■ Material for this task ■
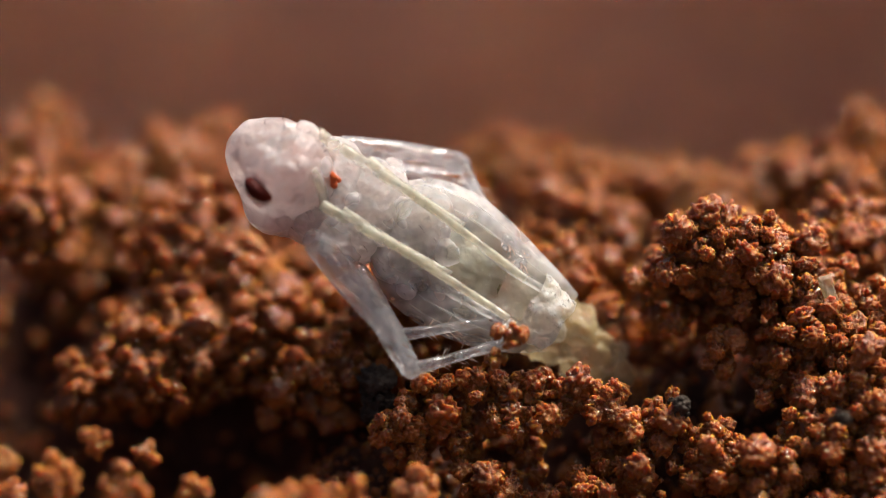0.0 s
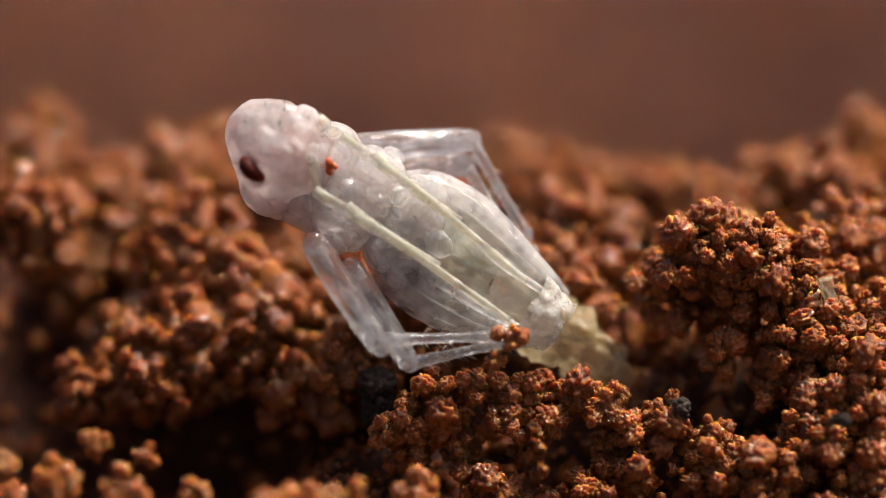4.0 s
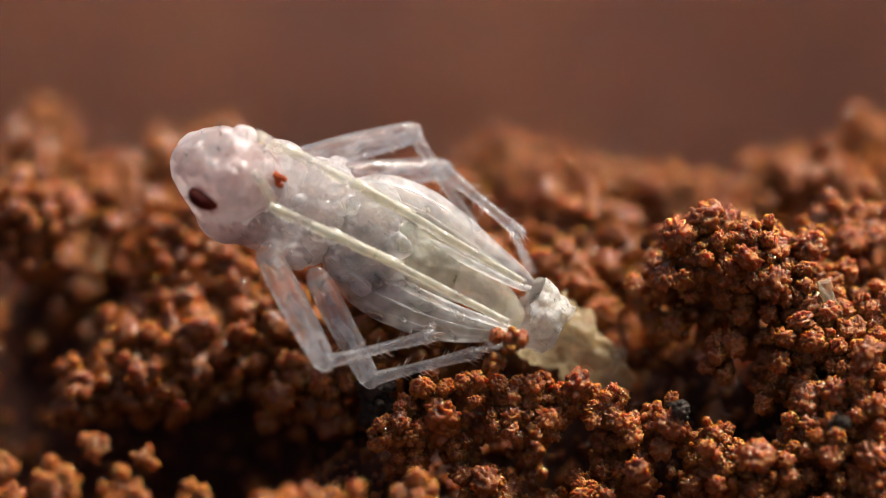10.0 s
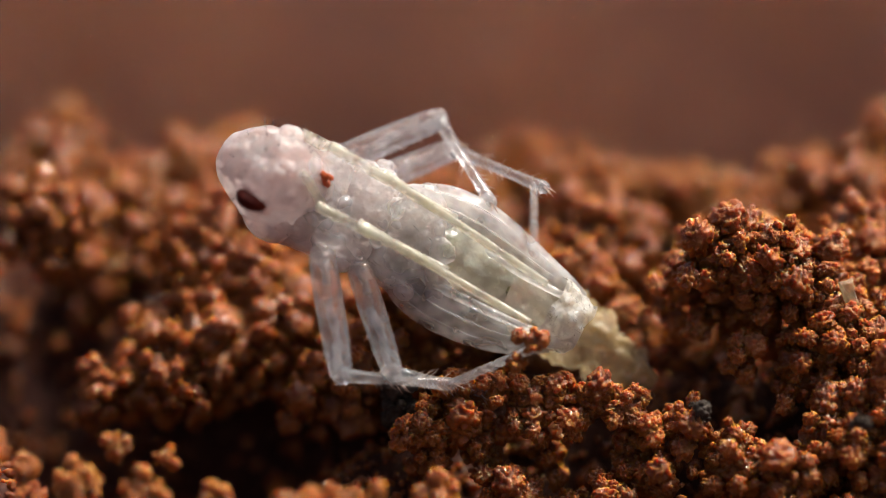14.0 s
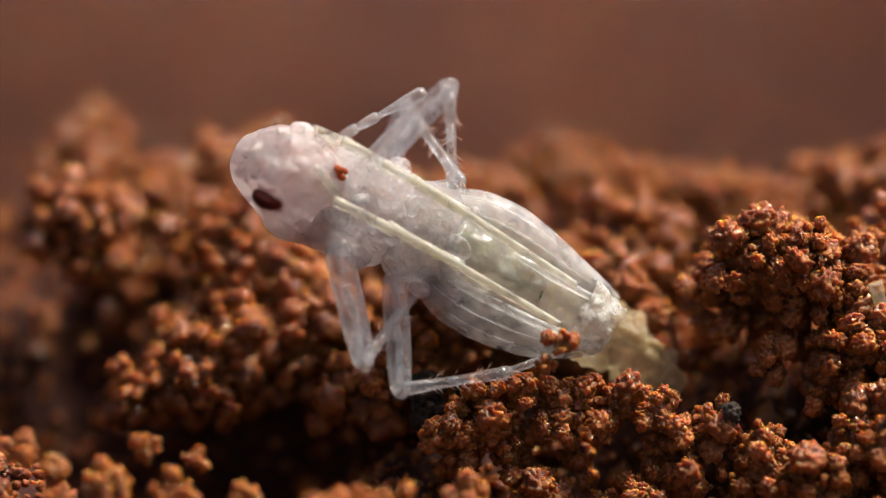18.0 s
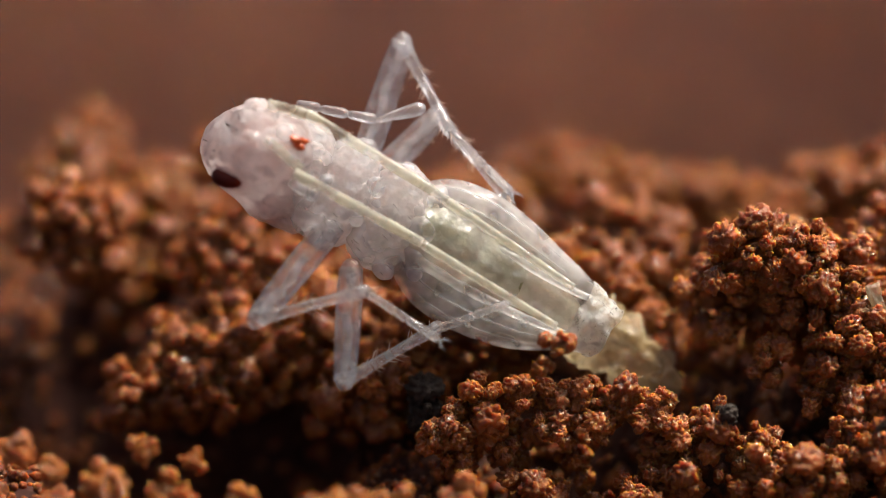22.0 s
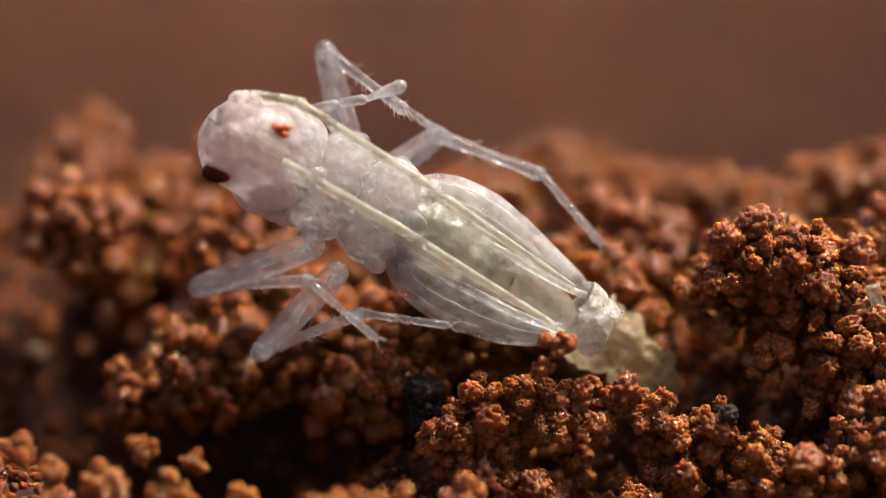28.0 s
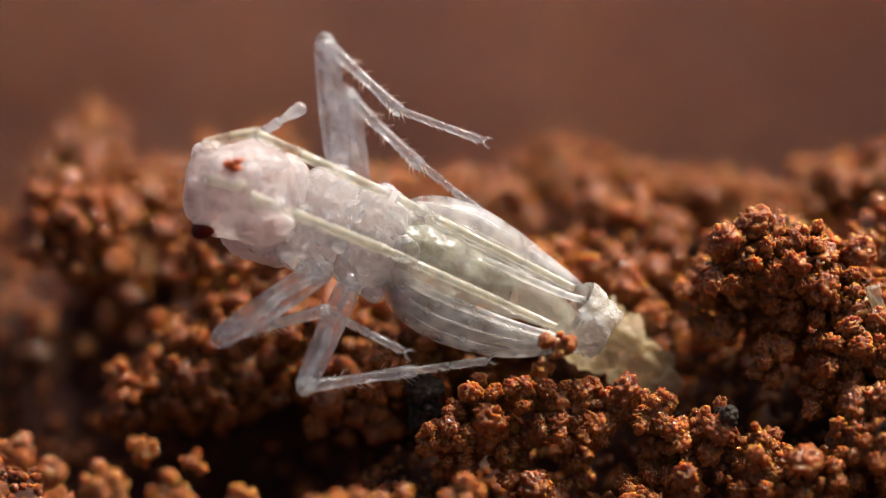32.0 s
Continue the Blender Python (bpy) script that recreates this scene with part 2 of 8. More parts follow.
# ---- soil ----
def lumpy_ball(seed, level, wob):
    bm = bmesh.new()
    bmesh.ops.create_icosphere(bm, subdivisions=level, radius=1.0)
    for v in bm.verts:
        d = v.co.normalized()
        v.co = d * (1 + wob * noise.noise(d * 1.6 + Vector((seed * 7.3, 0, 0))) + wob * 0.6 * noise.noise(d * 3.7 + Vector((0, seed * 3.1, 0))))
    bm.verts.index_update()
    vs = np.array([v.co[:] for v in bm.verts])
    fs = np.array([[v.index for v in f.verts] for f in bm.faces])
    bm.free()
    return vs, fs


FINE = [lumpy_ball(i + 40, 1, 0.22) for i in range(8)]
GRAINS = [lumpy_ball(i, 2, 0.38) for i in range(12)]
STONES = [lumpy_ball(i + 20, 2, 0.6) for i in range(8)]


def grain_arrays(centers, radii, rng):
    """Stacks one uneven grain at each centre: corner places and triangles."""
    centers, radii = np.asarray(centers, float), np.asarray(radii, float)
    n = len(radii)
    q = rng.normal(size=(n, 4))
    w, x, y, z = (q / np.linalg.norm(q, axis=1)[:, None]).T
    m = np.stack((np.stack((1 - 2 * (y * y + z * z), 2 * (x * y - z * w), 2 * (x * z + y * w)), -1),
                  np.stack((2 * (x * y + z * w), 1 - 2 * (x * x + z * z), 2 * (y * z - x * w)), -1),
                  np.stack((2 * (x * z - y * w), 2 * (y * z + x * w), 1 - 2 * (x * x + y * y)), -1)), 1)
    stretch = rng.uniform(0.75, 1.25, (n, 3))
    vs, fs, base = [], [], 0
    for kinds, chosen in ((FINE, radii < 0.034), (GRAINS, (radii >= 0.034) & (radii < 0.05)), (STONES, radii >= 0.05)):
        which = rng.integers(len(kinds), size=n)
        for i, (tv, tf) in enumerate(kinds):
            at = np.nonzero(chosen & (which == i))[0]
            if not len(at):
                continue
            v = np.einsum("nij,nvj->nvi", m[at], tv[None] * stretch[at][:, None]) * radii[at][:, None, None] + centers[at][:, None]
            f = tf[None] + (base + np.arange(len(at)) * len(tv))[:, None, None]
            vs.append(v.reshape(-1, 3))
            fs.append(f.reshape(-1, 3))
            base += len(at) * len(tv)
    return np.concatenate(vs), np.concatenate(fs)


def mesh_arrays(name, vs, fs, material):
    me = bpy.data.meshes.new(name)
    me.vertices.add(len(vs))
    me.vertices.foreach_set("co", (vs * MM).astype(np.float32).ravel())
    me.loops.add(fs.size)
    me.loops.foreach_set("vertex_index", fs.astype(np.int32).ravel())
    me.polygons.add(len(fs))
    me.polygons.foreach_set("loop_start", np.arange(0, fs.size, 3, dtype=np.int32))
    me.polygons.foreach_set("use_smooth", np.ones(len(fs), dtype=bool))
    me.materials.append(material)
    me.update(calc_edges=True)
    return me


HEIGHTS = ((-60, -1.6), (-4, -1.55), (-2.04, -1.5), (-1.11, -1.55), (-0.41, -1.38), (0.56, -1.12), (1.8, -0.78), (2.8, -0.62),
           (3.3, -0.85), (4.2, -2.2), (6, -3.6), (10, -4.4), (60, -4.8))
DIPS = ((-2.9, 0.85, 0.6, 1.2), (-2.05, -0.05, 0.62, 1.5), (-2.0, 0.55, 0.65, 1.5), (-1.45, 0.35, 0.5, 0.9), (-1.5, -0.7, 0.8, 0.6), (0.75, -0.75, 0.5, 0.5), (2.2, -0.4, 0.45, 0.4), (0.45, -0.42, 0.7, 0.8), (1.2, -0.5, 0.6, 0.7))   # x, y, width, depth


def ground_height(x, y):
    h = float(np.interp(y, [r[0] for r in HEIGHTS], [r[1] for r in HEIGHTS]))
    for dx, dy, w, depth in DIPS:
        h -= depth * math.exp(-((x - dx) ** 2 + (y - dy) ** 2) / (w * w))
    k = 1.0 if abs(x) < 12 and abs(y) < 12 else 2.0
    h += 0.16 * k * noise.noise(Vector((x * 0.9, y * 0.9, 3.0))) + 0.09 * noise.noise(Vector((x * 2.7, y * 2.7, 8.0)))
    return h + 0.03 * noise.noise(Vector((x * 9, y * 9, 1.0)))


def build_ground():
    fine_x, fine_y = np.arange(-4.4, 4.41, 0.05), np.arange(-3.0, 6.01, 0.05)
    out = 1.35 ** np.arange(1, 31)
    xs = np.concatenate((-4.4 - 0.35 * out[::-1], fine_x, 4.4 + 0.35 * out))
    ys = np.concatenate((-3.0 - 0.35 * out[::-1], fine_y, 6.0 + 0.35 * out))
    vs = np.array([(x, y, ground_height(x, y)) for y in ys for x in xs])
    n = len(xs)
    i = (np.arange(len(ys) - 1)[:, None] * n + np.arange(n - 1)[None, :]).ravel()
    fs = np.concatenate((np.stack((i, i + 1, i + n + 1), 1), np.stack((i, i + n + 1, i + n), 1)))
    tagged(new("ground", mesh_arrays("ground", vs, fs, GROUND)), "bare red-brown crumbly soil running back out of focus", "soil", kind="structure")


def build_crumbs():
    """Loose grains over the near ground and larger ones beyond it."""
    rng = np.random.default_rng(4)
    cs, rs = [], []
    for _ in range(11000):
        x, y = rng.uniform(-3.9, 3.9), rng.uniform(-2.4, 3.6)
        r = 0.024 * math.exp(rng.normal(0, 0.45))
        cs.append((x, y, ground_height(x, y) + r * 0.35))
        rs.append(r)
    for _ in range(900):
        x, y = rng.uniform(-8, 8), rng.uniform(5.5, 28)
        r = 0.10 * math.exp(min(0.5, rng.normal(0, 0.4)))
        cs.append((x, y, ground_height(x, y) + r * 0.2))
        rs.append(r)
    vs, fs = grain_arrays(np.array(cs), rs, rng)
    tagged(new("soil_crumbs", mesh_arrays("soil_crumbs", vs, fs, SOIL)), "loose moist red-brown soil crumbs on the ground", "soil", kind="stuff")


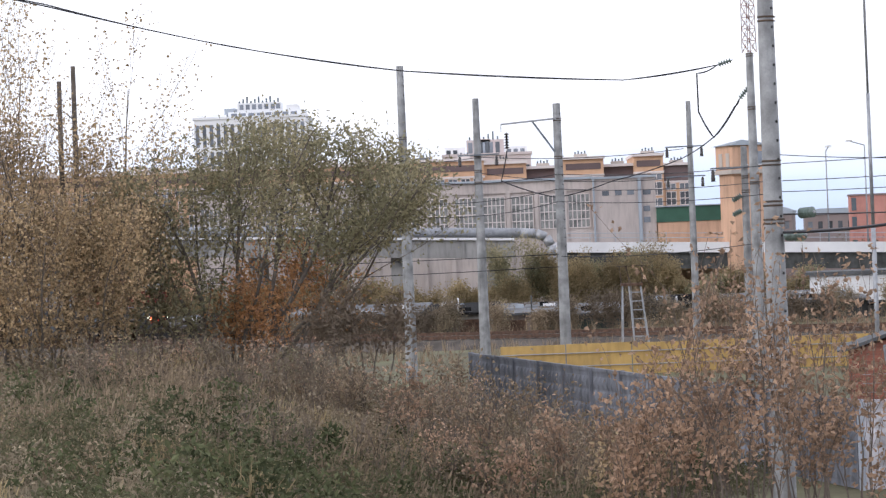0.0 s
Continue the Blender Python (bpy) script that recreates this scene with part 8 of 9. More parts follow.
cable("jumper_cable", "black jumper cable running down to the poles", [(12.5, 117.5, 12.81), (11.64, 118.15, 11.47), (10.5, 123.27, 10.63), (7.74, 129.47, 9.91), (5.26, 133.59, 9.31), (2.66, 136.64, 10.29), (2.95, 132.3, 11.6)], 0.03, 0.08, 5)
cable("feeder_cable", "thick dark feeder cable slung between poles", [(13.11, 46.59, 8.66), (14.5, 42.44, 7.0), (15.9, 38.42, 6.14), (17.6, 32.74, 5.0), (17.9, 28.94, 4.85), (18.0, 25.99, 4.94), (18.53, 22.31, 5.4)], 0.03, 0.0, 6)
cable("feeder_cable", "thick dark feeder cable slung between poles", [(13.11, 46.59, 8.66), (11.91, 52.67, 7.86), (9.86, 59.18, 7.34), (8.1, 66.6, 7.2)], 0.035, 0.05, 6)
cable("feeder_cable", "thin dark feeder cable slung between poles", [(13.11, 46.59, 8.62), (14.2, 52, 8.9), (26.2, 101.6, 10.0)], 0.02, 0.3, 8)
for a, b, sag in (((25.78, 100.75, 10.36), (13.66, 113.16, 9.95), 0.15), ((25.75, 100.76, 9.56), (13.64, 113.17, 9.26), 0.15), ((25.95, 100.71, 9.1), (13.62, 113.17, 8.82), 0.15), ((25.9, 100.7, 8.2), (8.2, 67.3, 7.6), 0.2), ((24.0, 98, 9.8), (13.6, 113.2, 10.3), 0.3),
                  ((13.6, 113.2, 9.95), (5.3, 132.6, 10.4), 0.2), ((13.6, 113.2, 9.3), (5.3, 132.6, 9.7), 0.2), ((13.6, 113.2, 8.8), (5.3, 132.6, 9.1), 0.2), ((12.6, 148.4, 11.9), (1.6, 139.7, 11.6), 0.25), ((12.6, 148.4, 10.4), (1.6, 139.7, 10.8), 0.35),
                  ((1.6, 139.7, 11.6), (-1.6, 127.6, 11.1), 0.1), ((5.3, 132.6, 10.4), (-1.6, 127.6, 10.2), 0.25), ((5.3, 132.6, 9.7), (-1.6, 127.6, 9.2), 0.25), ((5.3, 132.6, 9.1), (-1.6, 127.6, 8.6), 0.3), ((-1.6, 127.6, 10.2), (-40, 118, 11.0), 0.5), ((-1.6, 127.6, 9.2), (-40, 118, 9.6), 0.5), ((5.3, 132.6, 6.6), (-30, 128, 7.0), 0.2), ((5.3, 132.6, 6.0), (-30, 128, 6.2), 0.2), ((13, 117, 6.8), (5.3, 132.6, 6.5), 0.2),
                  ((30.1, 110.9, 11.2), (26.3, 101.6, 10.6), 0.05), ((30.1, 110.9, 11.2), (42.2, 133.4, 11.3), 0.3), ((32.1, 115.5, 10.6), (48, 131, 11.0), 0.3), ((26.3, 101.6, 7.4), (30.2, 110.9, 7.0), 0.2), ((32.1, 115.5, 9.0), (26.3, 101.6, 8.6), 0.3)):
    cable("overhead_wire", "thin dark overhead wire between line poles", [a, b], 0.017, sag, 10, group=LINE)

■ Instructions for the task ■
Extract the lines from the line with "8. More parts follow." through the line with "STONES = [lumpy_ball(i". Keep both of those lines, copy everything exactly, and add nothing.

■ Solution below ■
Continue the Blender Python (bpy) script that recreates this scene with part 2 of 8. More parts follow.
# ---- soil ----
def lumpy_ball(seed, level, wob):
    bm = bmesh.new()
    bmesh.ops.create_icosphere(bm, subdivisions=level, radius=1.0)
    for v in bm.verts:
        d = v.co.normalized()
        v.co = d * (1 + wob * noise.noise(d * 1.6 + Vector((seed * 7.3, 0, 0))) + wob * 0.6 * noise.noise(d * 3.7 + Vector((0, seed * 3.1, 0))))
    bm.verts.index_update()
    vs = np.array([v.co[:] for v in bm.verts])
    fs = np.array([[v.index for v in f.verts] for f in bm.faces])
    bm.free()
    return vs, fs


FINE = [lumpy_ball(i + 40, 1, 0.22) for i in range(8)]
GRAINS = [lumpy_ball(i, 2, 0.38) for i in range(12)]
STONES = [lumpy_ball(i + 20, 2, 0.6) for i in range(8)]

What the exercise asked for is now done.